Democratic mobilization and a warning against nationalistic parties and populist simplifications.

After Brexit. Next year’s Parliament size will be reduced from 751 to 705 elected representatives, owing to the seats freed by the UK. Moreover, with next year’s elections voters will contribute to indentify the future president of the EU Commission. “Over the next 12 months, the debate on Europe’s future will engage citizens at national and local levels right across the continent”, is the wish expressed in Brussels. Information on the upcoming European elections is available on the official website www.europarl.europa.eu. The intent, as the voting date draws near (each EU Country  may decide on the exact election day within the predetermined period, applying the electoral system they prefer), is to transmit the added value of the EU in all areas of Community competence, namely, structural funds, investments for economic growth and employment, agriculture and environmental protection, consumer protection, along with ongoing projects and EU achievements in a number of fields: research, education, culture, defence… Unsolved problems have emerged, such as the management of immigrant inflows or the joint fight on terrorism. Also in this case the intention is to raise public awareness on the effectiveness of common action compared to efforts carried out at national level.

What are the benefits? In April Eurobarometer published the latest survey commissioned by the European Parliament, one year ahead of the European ballot with interviews to a sample of 27 thousand citizens.

According to the final report, 60% of citizens believe that the EU membership of their country “is a good thing.”

In addition, 67% of respondents “think that their country has benefited from being a member of the EU. This is the highest score recorded for this indicator since 1983. At EU level, almost a third of respondents know the date of the European elections in 2019. “On the whole, the method of linking European Parliament elections by having each major political group in Parliament nominating their candidate for Commission President prior to the Parliamentary elections is seen as a positive development for European democracy”, states the Eurobarometer Report. Almost 50% of respondents “said it would encourage them to go to vote in the next European elections.” Almost 70% of respondents “want it to go together with a real debate on European issues and the future of the EU.” Do citizens truly intend to get engaged in a debate on Europe? How much do they know about EU institutions, procedures, and responsibilities?
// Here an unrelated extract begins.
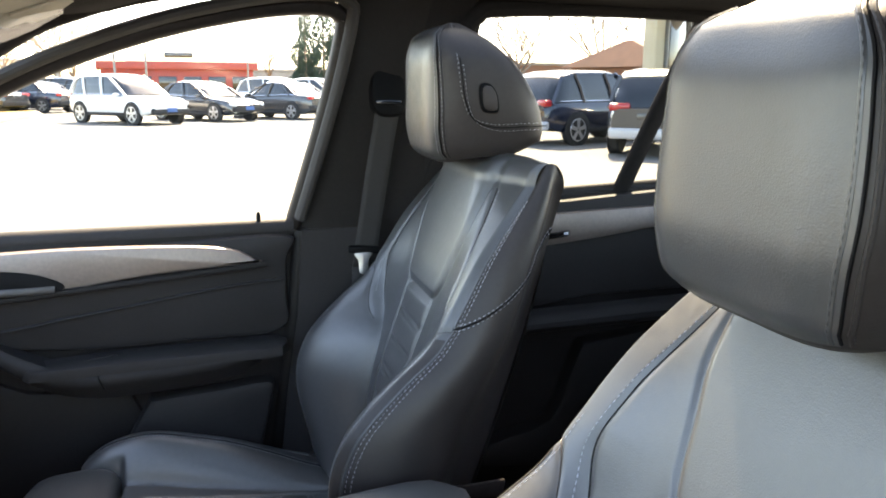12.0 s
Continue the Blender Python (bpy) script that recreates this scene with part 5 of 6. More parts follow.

Primary issues. When asked to enlist EU election campaigns priority topics, 49% of European citizens cited the fight against terrorism, followed by ‘combating youth unemployment’ (48%), immigration (45%), economy and growth (42%). Differences remain across EU Countries. Euroscepticism is widespread, although it registers greater support in Mediterranean (notably Italy and Greece) and East European Countries. The risk is that a majority sitting in the European Parliament of 2019-2024 will be people who don’t believe in Europe.